:: EXERCISE MATERIAL

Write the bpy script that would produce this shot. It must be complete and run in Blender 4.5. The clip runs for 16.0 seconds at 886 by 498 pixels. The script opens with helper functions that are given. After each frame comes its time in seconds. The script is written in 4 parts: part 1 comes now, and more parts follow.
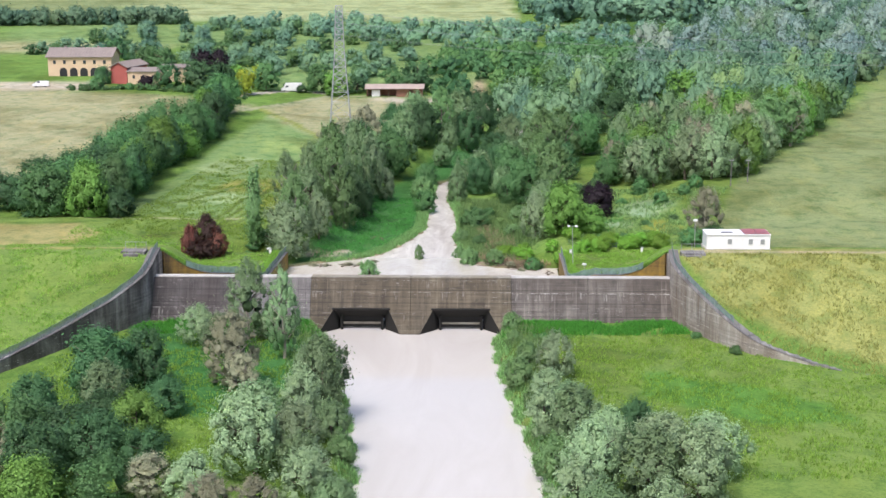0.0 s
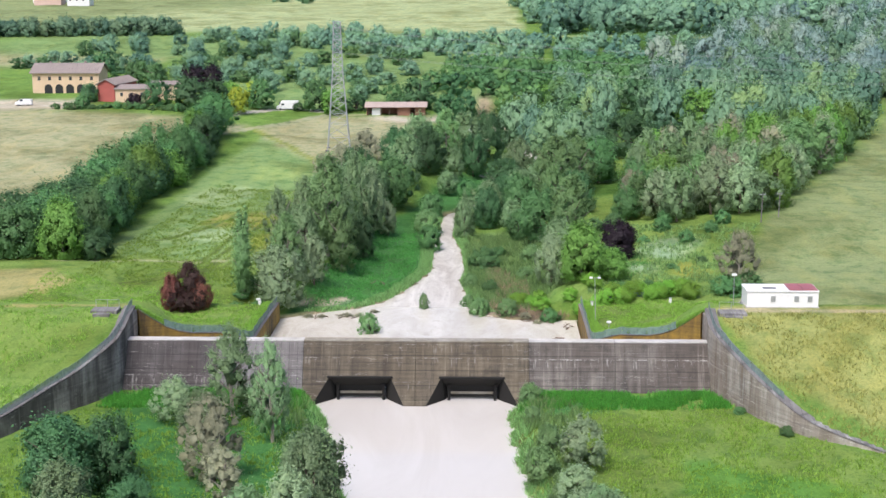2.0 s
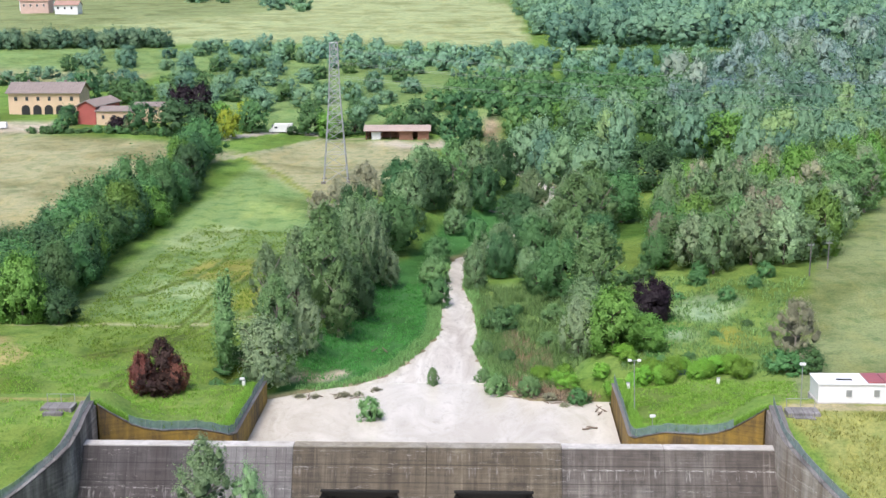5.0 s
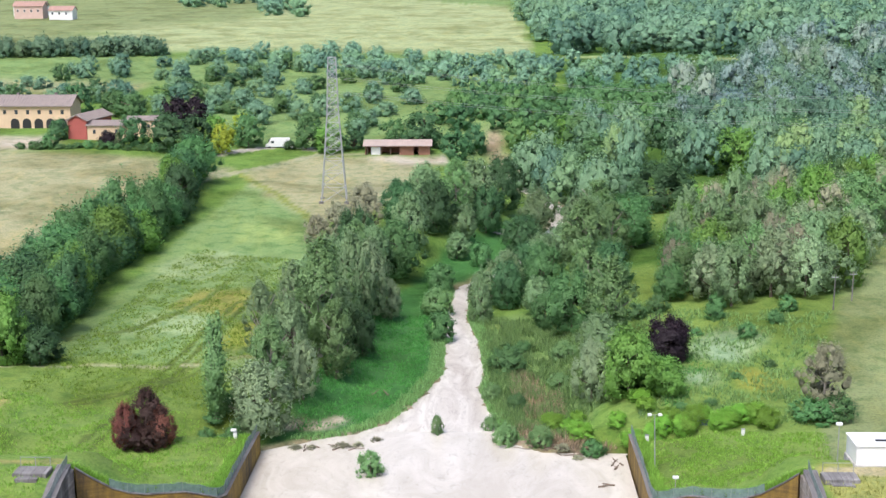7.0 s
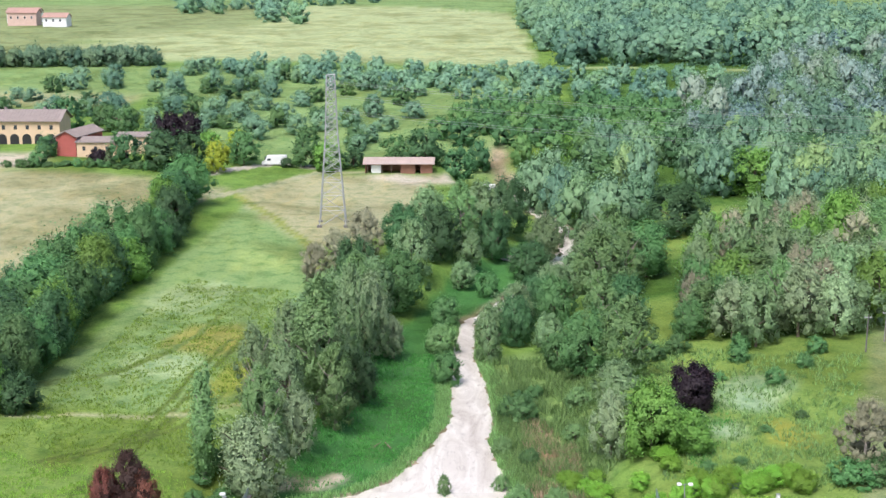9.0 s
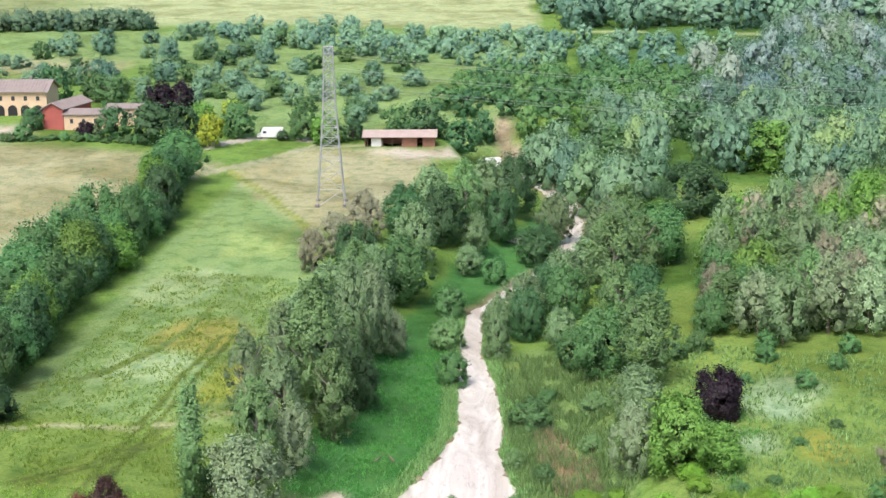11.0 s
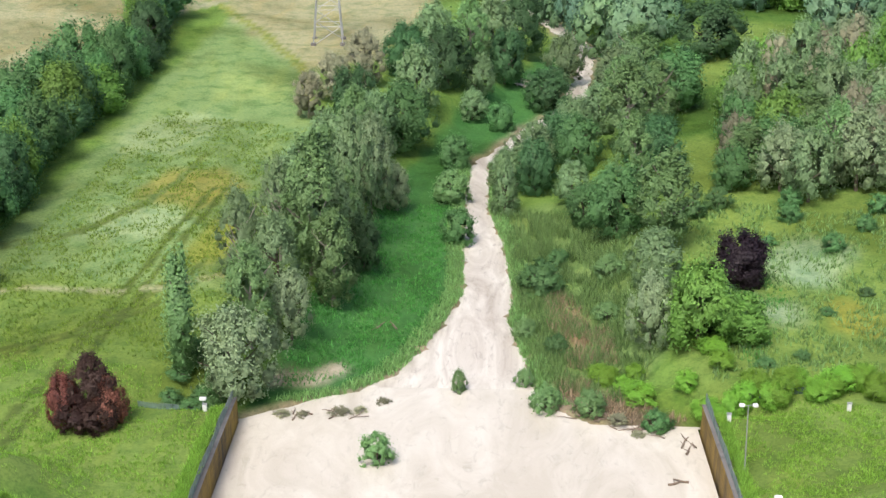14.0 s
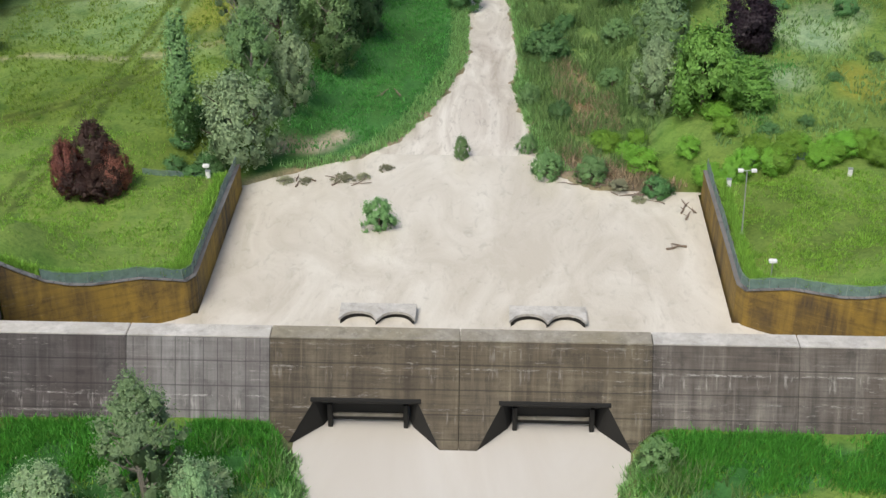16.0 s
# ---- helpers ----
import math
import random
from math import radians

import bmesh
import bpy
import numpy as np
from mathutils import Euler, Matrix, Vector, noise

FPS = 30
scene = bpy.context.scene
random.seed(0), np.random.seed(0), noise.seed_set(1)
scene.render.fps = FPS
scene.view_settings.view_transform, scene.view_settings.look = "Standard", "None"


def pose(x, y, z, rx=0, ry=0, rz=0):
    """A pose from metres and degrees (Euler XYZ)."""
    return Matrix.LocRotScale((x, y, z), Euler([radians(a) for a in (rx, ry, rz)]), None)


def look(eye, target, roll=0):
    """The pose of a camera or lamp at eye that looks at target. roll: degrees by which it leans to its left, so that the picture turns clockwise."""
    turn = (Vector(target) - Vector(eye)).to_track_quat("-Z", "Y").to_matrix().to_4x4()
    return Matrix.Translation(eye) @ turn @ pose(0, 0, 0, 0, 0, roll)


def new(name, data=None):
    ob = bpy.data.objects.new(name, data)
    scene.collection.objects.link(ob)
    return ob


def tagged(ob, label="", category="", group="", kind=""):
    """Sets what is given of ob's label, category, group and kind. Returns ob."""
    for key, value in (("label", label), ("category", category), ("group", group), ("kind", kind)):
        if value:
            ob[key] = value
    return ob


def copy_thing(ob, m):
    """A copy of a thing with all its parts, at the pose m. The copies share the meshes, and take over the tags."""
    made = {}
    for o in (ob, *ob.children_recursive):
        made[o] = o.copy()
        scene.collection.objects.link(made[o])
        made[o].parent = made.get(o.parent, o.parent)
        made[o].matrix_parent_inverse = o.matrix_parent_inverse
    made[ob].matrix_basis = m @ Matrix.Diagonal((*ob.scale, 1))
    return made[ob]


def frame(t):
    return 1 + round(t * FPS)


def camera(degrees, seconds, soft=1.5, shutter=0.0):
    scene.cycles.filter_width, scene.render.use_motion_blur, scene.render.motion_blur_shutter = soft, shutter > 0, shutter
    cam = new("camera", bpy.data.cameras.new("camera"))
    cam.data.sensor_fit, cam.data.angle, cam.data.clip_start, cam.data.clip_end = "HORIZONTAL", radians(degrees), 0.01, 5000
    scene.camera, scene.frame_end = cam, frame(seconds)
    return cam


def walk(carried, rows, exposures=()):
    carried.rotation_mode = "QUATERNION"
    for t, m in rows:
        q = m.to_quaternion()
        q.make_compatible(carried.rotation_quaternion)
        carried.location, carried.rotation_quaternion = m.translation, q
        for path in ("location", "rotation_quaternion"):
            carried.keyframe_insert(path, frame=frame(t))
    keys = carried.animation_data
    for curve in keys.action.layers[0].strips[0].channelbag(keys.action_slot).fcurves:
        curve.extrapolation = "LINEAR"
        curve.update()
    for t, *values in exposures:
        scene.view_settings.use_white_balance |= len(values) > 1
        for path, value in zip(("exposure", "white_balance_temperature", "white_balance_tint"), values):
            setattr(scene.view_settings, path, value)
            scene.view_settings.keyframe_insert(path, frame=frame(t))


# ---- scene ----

::::
:: EXERCISE MATERIAL

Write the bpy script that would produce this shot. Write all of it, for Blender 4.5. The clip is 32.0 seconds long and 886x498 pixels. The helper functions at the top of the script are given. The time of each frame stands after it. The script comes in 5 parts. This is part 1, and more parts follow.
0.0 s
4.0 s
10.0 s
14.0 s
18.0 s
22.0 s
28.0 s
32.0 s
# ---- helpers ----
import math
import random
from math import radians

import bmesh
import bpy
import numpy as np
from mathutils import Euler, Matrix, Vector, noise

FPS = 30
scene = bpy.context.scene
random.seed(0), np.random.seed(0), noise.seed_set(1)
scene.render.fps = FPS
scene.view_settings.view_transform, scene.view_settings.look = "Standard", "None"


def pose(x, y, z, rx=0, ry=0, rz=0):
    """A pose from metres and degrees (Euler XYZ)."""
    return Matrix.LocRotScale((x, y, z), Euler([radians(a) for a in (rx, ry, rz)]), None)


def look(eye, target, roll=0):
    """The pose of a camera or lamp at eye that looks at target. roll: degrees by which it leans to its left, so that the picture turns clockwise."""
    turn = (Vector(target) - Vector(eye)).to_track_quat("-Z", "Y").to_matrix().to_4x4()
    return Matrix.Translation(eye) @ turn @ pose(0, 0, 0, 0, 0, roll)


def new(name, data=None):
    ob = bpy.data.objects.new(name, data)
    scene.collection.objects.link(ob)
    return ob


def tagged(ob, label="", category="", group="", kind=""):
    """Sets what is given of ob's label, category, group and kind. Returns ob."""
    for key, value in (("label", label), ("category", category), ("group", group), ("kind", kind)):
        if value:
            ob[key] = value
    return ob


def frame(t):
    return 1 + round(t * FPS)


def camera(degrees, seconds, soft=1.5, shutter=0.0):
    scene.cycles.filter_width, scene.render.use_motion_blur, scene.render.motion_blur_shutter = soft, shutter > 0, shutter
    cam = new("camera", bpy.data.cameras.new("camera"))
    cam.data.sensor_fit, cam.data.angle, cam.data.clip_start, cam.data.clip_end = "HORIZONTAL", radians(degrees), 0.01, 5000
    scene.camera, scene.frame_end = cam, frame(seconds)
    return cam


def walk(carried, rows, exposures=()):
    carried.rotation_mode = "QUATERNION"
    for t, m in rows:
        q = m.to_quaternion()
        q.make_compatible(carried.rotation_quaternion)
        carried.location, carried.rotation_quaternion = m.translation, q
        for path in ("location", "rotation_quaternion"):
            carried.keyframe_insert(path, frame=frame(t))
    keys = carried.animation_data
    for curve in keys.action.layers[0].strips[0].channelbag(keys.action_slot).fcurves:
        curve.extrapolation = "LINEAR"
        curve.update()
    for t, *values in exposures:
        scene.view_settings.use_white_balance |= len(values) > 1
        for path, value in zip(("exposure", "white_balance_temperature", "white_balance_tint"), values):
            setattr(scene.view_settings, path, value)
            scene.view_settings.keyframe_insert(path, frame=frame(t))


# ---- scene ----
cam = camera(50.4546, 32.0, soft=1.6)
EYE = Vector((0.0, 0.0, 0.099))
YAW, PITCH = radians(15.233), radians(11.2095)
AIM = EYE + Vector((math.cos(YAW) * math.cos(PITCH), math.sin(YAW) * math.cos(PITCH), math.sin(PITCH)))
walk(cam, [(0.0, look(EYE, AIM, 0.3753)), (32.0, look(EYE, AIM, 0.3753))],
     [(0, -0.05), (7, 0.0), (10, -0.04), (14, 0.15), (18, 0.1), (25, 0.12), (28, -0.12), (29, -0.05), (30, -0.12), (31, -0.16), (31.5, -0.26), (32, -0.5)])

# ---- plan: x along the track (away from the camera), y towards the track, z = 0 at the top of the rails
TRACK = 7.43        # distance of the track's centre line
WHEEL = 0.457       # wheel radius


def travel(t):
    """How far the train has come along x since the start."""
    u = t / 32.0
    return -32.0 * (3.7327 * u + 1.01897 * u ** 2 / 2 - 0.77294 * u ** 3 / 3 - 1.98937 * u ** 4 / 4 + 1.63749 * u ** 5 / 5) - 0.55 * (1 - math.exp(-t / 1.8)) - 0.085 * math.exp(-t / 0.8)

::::

▶ EXERCISE: Pick each line holding the word "with" out of the listing.

▶ EXERCISE RESPONSE:
Write the bpy script that would produce this shot. It must be complete and run in Blender 4.5. The clip runs for 16.0 seconds at 886 by 498 pixels. The script opens with helper functions that are given. After each frame comes its time in seconds. The script is written in 4 parts: part 1 comes now, and more parts follow.
    """A copy of a thing with all its parts, at the pose m. The copies share the meshes, and take over the tags."""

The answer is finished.